No, not literally. Just emotionally. Infertility has robbed me of the joy of Mother's Day and I am not happy about it! We got married in the summer and knew by the next May that something was wrong so I have not had a "good" Mother's Day in 11 years. I have tried focusing on my mom, and while I love her to pieces, she is not very supportive and it is difficult to spend the day with her. This year I informed her that hubby bought me a ticket to the musical Wicked for MD and her response was "Why? You are not a mother till next year." I asked what she thought I was carrying around in here, a monkey?? No, a baby so that makes me a mother!

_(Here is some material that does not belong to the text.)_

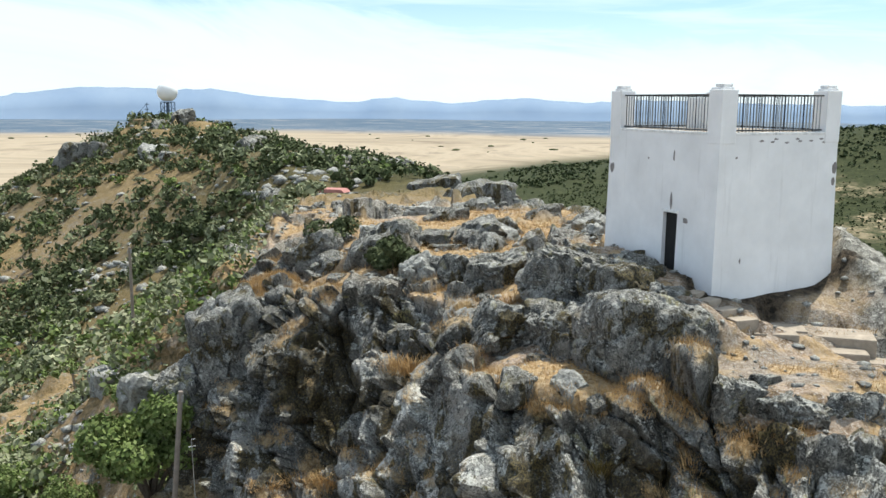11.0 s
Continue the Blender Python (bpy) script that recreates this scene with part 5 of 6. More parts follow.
# ---- the radar hill ----
def build_radar():
    x, y = -68.4, 208.2
    g = height_at(x, y)
    r = thing("radar_tower", pose(x, y, 0), "white radar dome on a blue-grey lattice tower", "radar")
    part("dome", lathe(bmesh.new(), [(0.9 if i == 0 else 2.35 * math.sin(math.pi * (0.13 + 0.87 * i / 16)) if i < 16 else 0.02, 17.6 - 2.35 * math.cos(math.pi * (0.13 + 0.87 * i / 16))) for i in range(17)], 32), DOME_WHITE, r, smooth=True)
    part("platform", lathe(bmesh.new(), [(1.5, 15.1), (1.5, 15.3)], 8), BLUE_STEEL, r)
    lo, hi = g - 0.5, 15.2
    legs = [(-1.25, -1.25), (1.25, -1.25), (1.25, 1.25), (-1.25, 1.25)]
    for a, b in legs:
        part("leg", tube(bmesh.new(), (a, b, lo), (a, b, hi), 0.11), BLUE_STEEL, r)
    n = max(2, int((hi - lo) / 1.7))
    for i in range(4):
        (a, b), (c, d) = legs[i], legs[(i + 1) % 4]
        for k in range(n):
            z0, z1 = lo + (hi - lo) * k / n, lo + (hi - lo) * (k + 1) / n
            part("brace", tube(bmesh.new(), (a, b, z0), (c, d, z1), 0.06, n=6), BLUE_STEEL, r)
            part("brace", tube(bmesh.new(), (a, b, z1), (c, d, z1), 0.06, n=6), BLUE_STEEL, r)
    part("ladder", box(bmesh.new(), -0.3, 0.3, -0.3, 0.3, lo, hi), BLUE_STEEL, r)
    m = thing("aerial_mast", pose(x - 4.6, y - 1, height_at(x - 4.6, y - 1)), "slim dark aerial mast with guy wires", "mast")
    part("pole", tube(bmesh.new(), (0, 0, -0.5), (0, 0, 4.6), 0.13, 0.08), BLUE_STEEL, m)
    for z in (1.6, 3.0, 4.2):
        part("crossarm", tube(bmesh.new(), (-0.5, 0, z), (0.5, 0, z), 0.07), BLUE_STEEL, m)
    part("guy_wire", tube(bmesh.new(), (0, 0, 4.3), (-4.2, -0.5, -0.2), 0.035), BLUE_STEEL, m)


build_radar()


def build_hut():
    x, y = -13.6, 94.0
    g = 6.1
    h = thing("picnic_shelter", pose(x, y, g, 0, 0, -12), "small open shelter with a red sheet roof", "shelter")
    bm = bmesh.new()
    prism(bm, [(-1.5, 0.0), (1.5, 0.0), (1.1, 0.35), (-1.1, 0.35)], -1.0, 1.0)
    part("roof", bm, RED_ROOF, h)
    for a in (-1.3, 1.3):
        for b in (-0.85, 0.85):
            part("post", box(bmesh.new(), a - 0.07, a + 0.07, b - 0.07, b + 0.07, -2.9, 0.0), WOOD_POLE, h)


build_hut()


def utility_pole(x, y, base, top, lean, label):
    p = thing("utility_pole", pose(x, y, base, lean[1], lean[0], 0), label, "pole", "wooden poles")
    part("pole", tube(bmesh.new(), (0, 0, -0.8), (0, 0, top - base), 0.10, 0.075, 10), WOOD_POLE, p)
    part("bracket", box(bmesh.new(), -0.09, 0.09, -0.06, 0.06, top - base - 0.32, top - base - 0.12), GALVAN, p)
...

Even though I am a mom I don't have a baby yet therefore I don't feel like a mom. For the first year or two of infertility I sat in the pew at church on MD and was able to hold back the tears. The next few years I sat there with tears streaming down my face, eyes averted, praying it would end soon. The last 5+ years I have skipped church altogether. Now this year I have no excuse and need to attend. The morning service is a breeze as I help in Jr Church. But the evening service has me rattled. Do I stand when they recognize mothers? Do I sit it out this year? My pastor calls me "Momma" all the time, so I assume that I am considered a mother this year. But what if I look stupid standing? I know that I will feel self conscious about it and I hate that! And hubby will be out of town so no support there. I may skip tomorrow night to avoid the issue.
Another thing causing me anxiety is that regardless of whether I stand or not I will still have a baby this year, God willing. But what about those still waiting? My heart is heavy for those still hurting. Infertility is such a thief! I hate that so many women will mourn tomorrow. I have so much to be thankful for and I need to realize that and focus on the positive while taking time out to remember my infertile sisters in prayer.
If you are still waiting, please know that you are on my heart and I am praying for you!!!!